Jerry Slaff: Let me tell you how I'm coping and healing. I'm a federal employee in DC, a public affairs specialist with an enviro agency, so we're in the crosshairs here. My favorite film is Sullivan's Travels, where at the end of a long ordeal of homelessness and time spent on chain gang, the lead character is at his lowest. He and his fellow inmates are invited to a welcoming Southern Black church, and they watch silly Mickey Mouse cartoons—and share a big belly laugh. For a time, their burdens are eased. Sure, we have to protect each other and watch out for each other more closely now, but we also need to join hands ... and laugh. Loudly. Not satire, not sarcasm, but big otherworldly laughs. I sat down yesterday and watched a Marx Brothers triple feature: Animal Crackers, Horse Feathers, and Duck Soup. It did the trick. We need more insightful drama if we are to keep our country open and welcoming to all, sure. But we need to laugh. Classic comedies should be part of the answer.

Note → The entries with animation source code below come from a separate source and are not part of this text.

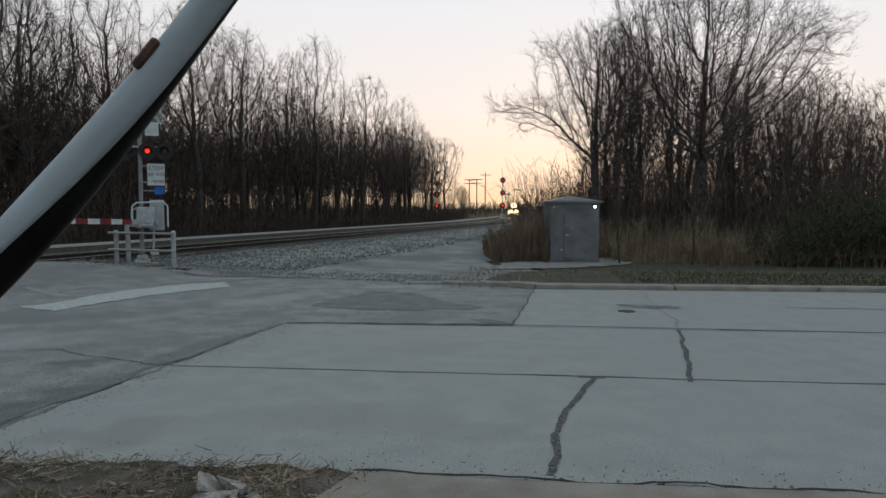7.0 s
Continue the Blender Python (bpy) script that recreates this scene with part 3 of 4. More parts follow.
def guy_wire():
    t = thing("guy_wire", "steel guy wire in a kinked split grey plastic sleeve, its inner shade coloured black", "guy wire", Matrix.Identity(4))
    low, anchor = Vector((-0.585, 1.43, 1.497)), Vector((-1.62, 1.48, -0.05))
    top = Vector((0.049, 1.365, 2.166))
    mid = Vector((-0.273, 1.392, 1.779))
    up = (top - mid).normalized()
    end = top + up * 9
    part("strand", cyls((anchor, low, 0.006), (top - up * 0.1, end, 0.007), seg=8), M["wire"], t, "dark twisted steel strand")
    # stations along the sleeve: place, radius, start and end of the pale shell (degrees round), width of the fold
    pts = []
    n = 46
    down = (anchor - low).normalized()
    for i in range(n + 1):
        s = i / n
        q = mid * 2 - (top + low) / 2
        pts.append((top * (1 - s) ** 2 + q * 2 * s * (1 - s) + low * s * s, s))
    for i in range(1, 25):
        pts.append((low + down * 1.9 * i / 24 * 0.8, 1 + i / 24))
    shell, core = [], []
    k = 18
    for i, (c, s) in enumerate(pts):
        a, b = pts[max(0, i - 1)][0], pts[min(len(pts) - 1, i + 1)][0]
        d = (b - a).normalized()
        swell = 1 + 0.22 * math.exp(-((s - 1.02) / 0.12) ** 2)
        r = (0.0295 + 0.0145 * smooth(0, 0.55, s)) * swell
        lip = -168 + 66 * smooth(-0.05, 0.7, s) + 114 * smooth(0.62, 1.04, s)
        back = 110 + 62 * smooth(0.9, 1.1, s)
        shell.append(sleeve_ring(c, d, r, radians(lip), radians(back), k))
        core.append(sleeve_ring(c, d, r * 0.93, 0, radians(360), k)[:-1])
    bm = bmesh.new()
    rows = [[bm.verts.new(p) for p in ring] for ring in shell]
    for a, b in zip(rows, rows[1:]):
        for j in range(k):
            bm.faces.new((a[j], a[j + 1], b[j + 1], b[j]))
    bmesh.ops.solidify(bm, geom=bm.faces[:], thickness=0.0025)
    for f in bm.faces:
        f.smooth = True
    part("sleeve", bm, M["sleeve"], t, "pale grey split plastic sleeve")
    # closed black core filling the channel: the shade inside the sleeve as colour
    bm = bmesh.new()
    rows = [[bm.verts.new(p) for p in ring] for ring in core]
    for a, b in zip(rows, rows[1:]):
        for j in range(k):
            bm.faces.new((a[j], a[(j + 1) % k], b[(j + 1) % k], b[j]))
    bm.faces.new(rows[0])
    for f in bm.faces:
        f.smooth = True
    part("inner_shade", bm, M["sleeve_shade"], t, "shaded inside of the sleeve, as a black core")
    # brown tag strapped to the upper edge
    c = Vector((-0.082, 1.36, 2.032))
    side = Vector((-0.72, 0, 0.69))
    q = Matrix((up, up.cross(side).normalized(), side)).transposed().to_4x4()
    bm = bmesh.new()
    add_box(bm, -0.028, 0.028, -0.02, 0.02, -0.006, 0.011, 0.004)
    bmesh.ops.transform(bm, matrix=Matrix.Translation(c) @ q, verts=bm.verts)
    part("tag", bm, M["tag"], t, "small rusty brown tag")
    bm = bmesh.new()
    a = top - up * 0.03 + Vector((-0.01, -0.03, 0.01))
    add_cyl(bm, a, a + Vector((0, -0.008, 0)), 0.004, seg=8)
    part("rivet", bm, M["black"], t)
    return t


guy_wire()
t = thing("guy_wire", "bare dark steel guy wire running down to an anchor", "guy wire", Matrix.Identity(4))
a, b = Vector((-3.47, 2.85, -0.02)), Vector((-1.02, 1.85, 2.44))
part("strand", cyls((a, a + (b - a) * 3.2, 0.0065), seg=8), M["wire"], t)
bm = bmesh.new()
add_cyl(bm, a, a + (b - a) * 0.06, 0.022, 0.014, seg=10)
part("anchor_eye", bm, M["galv"], t, "galvanised anchor eye")


# ---- crossing signal with its gate ----
MAST = (-6.87, 20.1)
GATE_DIR = math.degrees(math.atan2(-0.944, -0.33))     # the way the lowered arm points


def letters(text, size, material, parent, m):
    """Each character a part of its own."""
    step = size * 0.72
    for k, ch in enumerate(text):
        if ch == " ":
            continue
        cu = bpy.data.curves.new("letter", "FONT")
        cu.body, cu.size, cu.align_x, cu.align_y, cu.extrude = ch, size, "CENTER", "CENTER", 0.001
        tmp = new("letter", cu)
        me = bpy.data.meshes.new_from_object(tmp.evaluated_get(bpy.context.evaluated_depsgraph_get()))
        bpy.data.objects.remove(tmp)
        me.materials.clear()
        me.materials.append(material)
        ob = new("letter", me)
        ob.parent = parent
        ob.matrix_local = m @ pose((k - (len(text) - 1) / 2) * step, 0, 0)


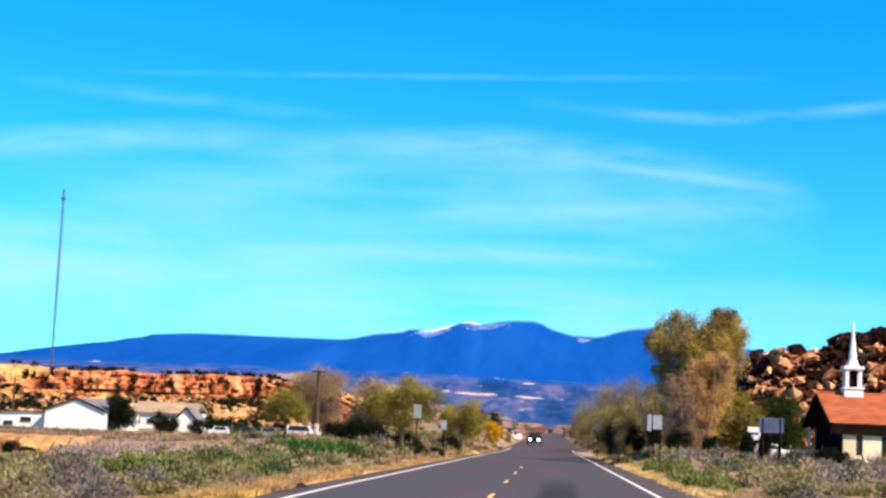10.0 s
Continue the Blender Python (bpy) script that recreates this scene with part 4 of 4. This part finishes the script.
# steeple
SX, SY = 19.05, 119.0
steeple = part("steeple_base", box(bmesh.new(), SX - 0.56, SX + 0.56, SY - 0.56, SY + 0.56, 4.3, 4.98, 0.03), WHITE_PAINT, church, "white boxed steeple base")
part("base_cornice", box(bmesh.new(), SX - 0.63, SX + 0.63, SY - 0.63, SY + 0.63, 4.983, 5.09, 0.02), WHITE_PAINT, steeple)
for dx in (-0.38, 0.38):
    for dy in (-0.38, 0.38):
        part("lantern_post", box(bmesh.new(), SX + dx - 0.10, SX + dx + 0.10, SY + dy - 0.10, SY + dy + 0.10, 5.093, 6.15, 0.01), WHITE_PAINT, steeple)
part("lantern_core", box(bmesh.new(), SX - 0.25, SX + 0.25, SY - 0.25, SY + 0.25, 5.093, 6.15), TRIM_DARK, steeple, "dark solid core behind the belfry openings")
for s in range(4):
    bm = bmesh.new()
    prism(bm, [(-0.28, 0.82), (-0.28, 0.66), (-0.2, 0.74), (0, 0.79), (0.2, 0.74), (0.28, 0.66), (0.28, 0.82)], -0.47, -0.40)
    bm.transform(Matrix.Translation((SX, SY, 5.333)) @ Matrix.Rotation(s * math.pi / 2, 4, "Z"))
    part("lantern_arch", bm, WHITE_PAINT, steeple)
part("lantern_cornice", box(bmesh.new(), SX - 0.60, SX + 0.60, SY - 0.60, SY + 0.60, 6.153, 6.34, 0.03), WHITE_PAINT, steeple)
bm = bmesh.new()
bmesh.ops.create_cone(bm, cap_ends=True, segments=8, radius1=0.42, radius2=0.20, depth=0.5, matrix=Matrix.Translation((SX, SY, 6.593)))
part("spire_foot", bm, WHITE_PAINT, steeple)
bm = bmesh.new()
bmesh.ops.create_cone(bm, cap_ends=True, segments=8, radius1=0.235, radius2=0.02, depth=2.25, matrix=Matrix.Translation((SX, SY, 7.97)))
part("spire", bm, WHITE_PAINT, steeple, "slender white spire")


def gable_house(name, x0, x1, y0, y1, z0, eave, peak, wall, roof_mat, label, openings=(), over=0.18, turn=0.0, group="", rake=None):
    """A small house with its gable towards -y; openings are (x, z0, z1, w, dark door or window)."""
    root = empty(name, pose((x0 + x1) / 2, y0, z0, 0, 0, turn), label, "house", group)
    w, d, e, p = (x1 - x0) / 2, y1 - y0, eave - z0, peak - z0
    part("wall", prism(bmesh.new(), [(-w, -0.4), (w, -0.4), (w, e), (0, p - 0.06), (-w, e)], 0, d), wall, root)
    k = (p - e) / w
    for s in (-1, 1):
        a, b = (s * (w + over), -over, e - k * over + 0.06), (0, -over, p + 0.06)
        c, dd = (0, d + over, p + 0.06), (s * (w + over), d + over, e - k * over + 0.06)
        side = part("roof", quad_slab(bmesh.new(), *((a, b, c, dd) if s < 0 else (dd, c, b, a)), 0.08), roof_mat, root)
        if rake:
            ra, rb = (a[0], -over - 0.04, a[2] + 0.02), (0, -over - 0.04, b[2] + 0.02)
            rc, rd = (0, -over - 0.003, b[2] + 0.02), (a[0], -over - 0.003, a[2] + 0.02)
            part("rake_board", quad_slab(bmesh.new(), *((ra, rb, rc, rd) if s < 0 else (rd, rc, rb, ra)), 0.15), rake, side, "dark board along the gable edge")
    for x, a, b, ww, kind in openings:
        o = part(kind, box(bmesh.new(), x - ww / 2 - 0.04, x + ww / 2 + 0.04, -0.05, -0.003, a - 0.04, b + 0.04), WHITE_PAINT if kind == "window" else TRIM_DARK, root)
        part("pane" if kind == "window" else "panel", box(bmesh.new(), x - ww / 2, x + ww / 2, -0.07, -0.053, a, b), GLASS_DARK, o)
    return root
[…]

Rosemary Frisino Toohey: You are so right in finding solace and strength in writing. Some have compared Tuesday to 9/11, and frankly, after September 11th I was not able to write, to create anything for a time. That was a mistake, one that I will not repeat now. We are fortunate to be members of the Arts community, the Creative community, the crowd that thinks outside the box, but I'm not quite sure how my theatre pieces can advance social justice—although I'm open to ideas. Meanwhile, I just signed up to volunteer at Esperanza Center in Fells Point because I have heard that many immigrants are filled with anxiety right now ... for obvious reasons.
Gayle Westmoreland: This election was one of the most divisive that I have ever experienced since I first started voting in the 1960s; however, live theatre has a preeminent role in shaping the thoughts and minds of audiences through story and songs. In fact, my current project, the Just Soar! Musical, is one example of a relevant story for this time because the theme song reminds us to search within, find our talent, and soar to success.